I normally try to focus on the European electronics media, but the changes across the pond at UBM Electronics are so far-reaching that I thought I should discuss them in Napier News. I’m on my way back from holiday, so haven’t seen what anyone else has said, but have a 13-hour flight to think about the changes.

The main news is that UBM is closing all of its print titles in the electronics sector, which means no more print copies of EDN in the USA. Test & Measurement World online is also closing, although visitors will be routed to the T&M Design Center on EDN.com. Kathy Astromoff is also leaving UBM.

So is this just a reorganisation, or is there something deeper happening? The key paragraph of the announcement from UBM says:

“UBM Tech is moving to a new community-focused strategy that unites our world-class industry events with our digital brands and supports them both with advanced analytics technology to provide members a continuous information and experience based on  shared interests and peer-to-peer learning. In doing so, UBM Tech events will flourish beyond their live exhibition dates through like-minded UBM Tech digital brands that will keep the interaction and discussions alive before, during and after the events themselves.”

UBM has been talking about a “community-focussed” strategy and “peer-to-peer learning” for some time – certainly these were two of their themes at electronica last year. But will this work? The challenges of getting engineers to talk about technical issues on a social network have been discussed many times: and there is a huge difference between getting UGC on Raspberry Pi projects for home and hardware for safety critical systems. Let’s be honest, most of the content that is going to apply to large customers is going to be coming from component manufacturers or distributors, not engineers working at customers. It is going to be really hard to achieve a transfer of even a small amount of content generation from editors to engineers. And surely too much content that is written to promote a particular component manufacturer’s products is going to devalue the site.

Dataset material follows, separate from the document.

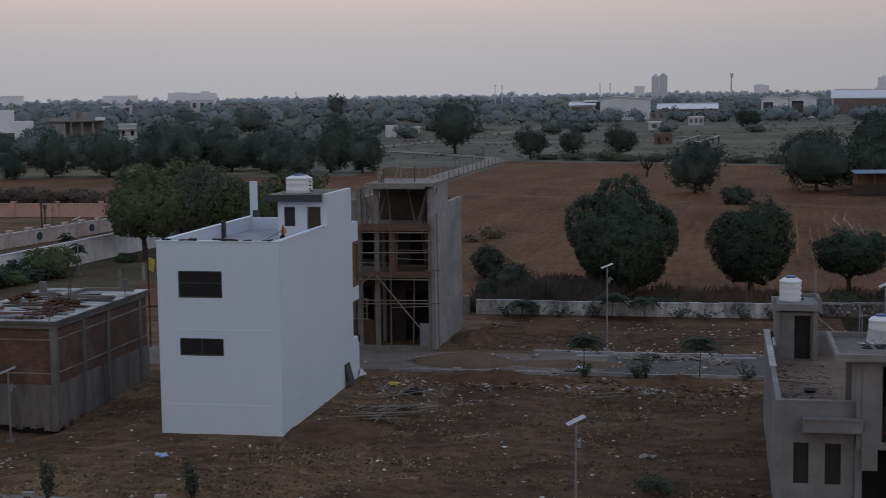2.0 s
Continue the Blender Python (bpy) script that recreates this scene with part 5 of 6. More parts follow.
solid("weeds", weeds, mat("verge_grass", (0.036, 0.036, 0.024), 0.95, 0.3, 1.2, 0.4, 0.0, island=0.3, spec=0.05), "dull green grass and weeds on the verge", "weeds", "stuff")
tuft = Shape()
for i in range(2400):
    cx, cy = g.uniform(-31, 26), g.uniform(51.6, 77)
    if 1.5 < cx < 8.2 and cy < 69:
        continue
    keep = 0.75 if cx < -14 and cy < 70 else 0.28
    if -26.3 < cx < -19.2 and cy > 61.8 or noise.noise((cx * 0.16, cy * 0.16, 7)) < -0.1 or g.uniform() > keep:
        continue
    rx, ry = g.uniform(0.3, 1.1), g.uniform(0.15, 0.4)
    for j in range(int(g.uniform(12, 34))):
        x, y = cx + g.normal() * rx, cy + g.normal() * ry
        p = Vector((x, y, ground_z(x, y) - 0.02))
        a = Vector((g.uniform(0.03, 0.11), g.normal() * 0.03, 0))
        tuft.add([p - a, p + a, p + Vector((g.normal() * 0.06, g.normal() * 0.06, g.uniform(0.04, 0.15)))], [(0, 1, 2)])
tuft.n = [(0.0, -0.3, 0.95)] * len(tuft.v)
solid("dry_grass", tuft, mat("straw", (0.150, 0.108, 0.070), 0.95, 0.3, 1.2, 0.3, 0.0, island=0.5, spec=0.05), "short straw-coloured grass tufts on bare soil", "grass", "stuff")


def dry_thicket(x0, x1, depth, count, tall, material, label, seed):
    """Tall dry grass and brush: upright tapering blades, thick in places and thin in others."""
    g = np.random.RandomState(seed)
    s = Shape()
    for _ in range(count):
        x, y = g.uniform(x0, x1), (100.4 if x1 < 5 else 101.4) + depth * g.uniform() ** 1.6
        k = noise.noise((x * 0.28, y * 0.3, 4.0 + seed)) + 0.4 * noise.noise((x * 1.1, y * 0.9, 2.0))
        if k < g.uniform(-0.55, 0.25):
            continue
        h = tall * (0.25 + 0.75 * g.uniform() ** 2) * (0.7 + 1.1 * max(0, k))
        p, b = Vector((x, y, 0.05)), Vector((g.normal() * 0.42, g.normal() * 0.4, h))
        a = Vector((g.uniform(0.02, 0.06), g.normal() * 0.03, 0))
        m = p + b * 0.55 + Vector((g.normal() * 0.05, 0, 0))
        s.add([p - a, p + a, m + a * 0.9, p + b, m - a * 0.9], [(0, 1, 2, 3, 4)])
    s.n = [(0.0, -0.45, 0.89)] * len(s.v)
    return solid("thicket", s, material, label, "thicket", "stuff")


BRUSH = leafage("dark_brown_brush", (0.074, 0.062, 0.052), (0.100, 0.084, 0.068), 0.5, 0.2)
dry_thicket(-17.5, -7.0, 7.0, 15000, 2.2, BRUSH, "tall dark dry brush behind the limewashed wall", 1)
dry_thicket(-9.0, 16.0, 8.0, 22000, 1.4, LEAF_DRY, "tall brown dry grass behind the boundary wall", 2)
dry_thicket(8.0, 34.0, 7.0, 13000, 1.1, BRUSH, "dark dry brush behind the stone wall", 3)
br_ = random.Random(51)
for i in range(11):
    x = -16.4 + i * 4.2 + br_.uniform(-0.9, 0.9)
    shrub(x, 102.0 + br_.uniform(0, 3.2), br_.uniform(1.8, 3.2), br_.uniform(1.0, 1.9) * (1.2 if x < -8 else 0.8), 1700, 0.09, 150 + i, BRUSH if i % 3 else LEAF, "dark dry brush behind the limewashed wall", group="brush by the wall")


def sapling(x, y, h, seed, label, fronds=9, size=0.75, material=LEAF, group="roadside saplings"):
    """A thin stem with drooping feathery fronds."""
    z = ground_z(x, y)
    o = thing("sapling", x, y, z, 0, label, "sapling", group)
    r = random.Random(seed)
    part("stem", Shape().tube((0, 0, -0.1), (0.06, 0, h * 0.75), 0.035, 0.02, 6), BARK, o)
    s = Shape()
    for i in range(fronds * 2):
        a = 6.2832 * i / (fronds * 2) + r.uniform(-0.3, 0.3)
        ln = size * r.uniform(0.7, 1.2)
        z0 = h * r.uniform(0.6, 0.85)
        for j in range(9):
            t = (j + 1) / 9
            c = Vector((0.06 + math.cos(a) * ln * t, math.sin(a) * ln * t, z0 + ln * (0.65 * t - 0.85 * t * t)))
            for side in (-1, 1):
                d = Vector((-math.sin(a) * side, math.cos(a) * side, -0.45)) * 0.27 * (1.1 - 0.6 * t)
                e = Vector((math.cos(a), math.sin(a), 0)) * 0.085
                s.add([c - e, c + e, c + d + e, c + d * 1.1], [(0, 1, 2, 3)])
    part("fronds", s, material, o)
    return o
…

However, I believe that UBM will be the first electronics industry publisher to make a decent investment in analytics (read “marketing automation”) tools. If they can really understand their readers, this will be a huge advantage. Just imagine being able to target engineers that have read a number of articles about a specific topic: that’s going to be far more effective than the current “tick any boxes that apply” approach.

UBM has a huge advantage because of the sheer volume of traffic across its electronics sites. And whilst it seems clear that they are going to need more UGC to supplement limited editorial resources, I don’t see any plan to move away from having quality content generated by their team of top-quality journalists. The question isn’t really whether the strategy will succeed or not: it’s how far they can move from the push model of traditional publishing to one that engages readers and takes advantage of their contributions.

Perhaps the biggest questions are going to be about the future of European publications. Its much harder for them to switch from journalism to an interactive community as their audiences are limited by language. The number of engineers that can interact on a German-language site is much lower than those who are fluent in English. But the size of the electronics industry is just the same for both audiences. If it’s going to be hard for UBM to build substantial UGC, the challenge is an order of magnitude higher for most European sites. So don’t expect European sites to follow UBM’s lead: simple maths says that in Europe we’ll see a more conventional strategy over the next few years from most of our publishers.

Update: UBM has also decided to quietly cancel Design East. Whilst I’m sure that UBM Electronics will continue to be a strong publisher and event organiser, it does seem that these changes are as much cutbacks as they are the reflection of a new strategy.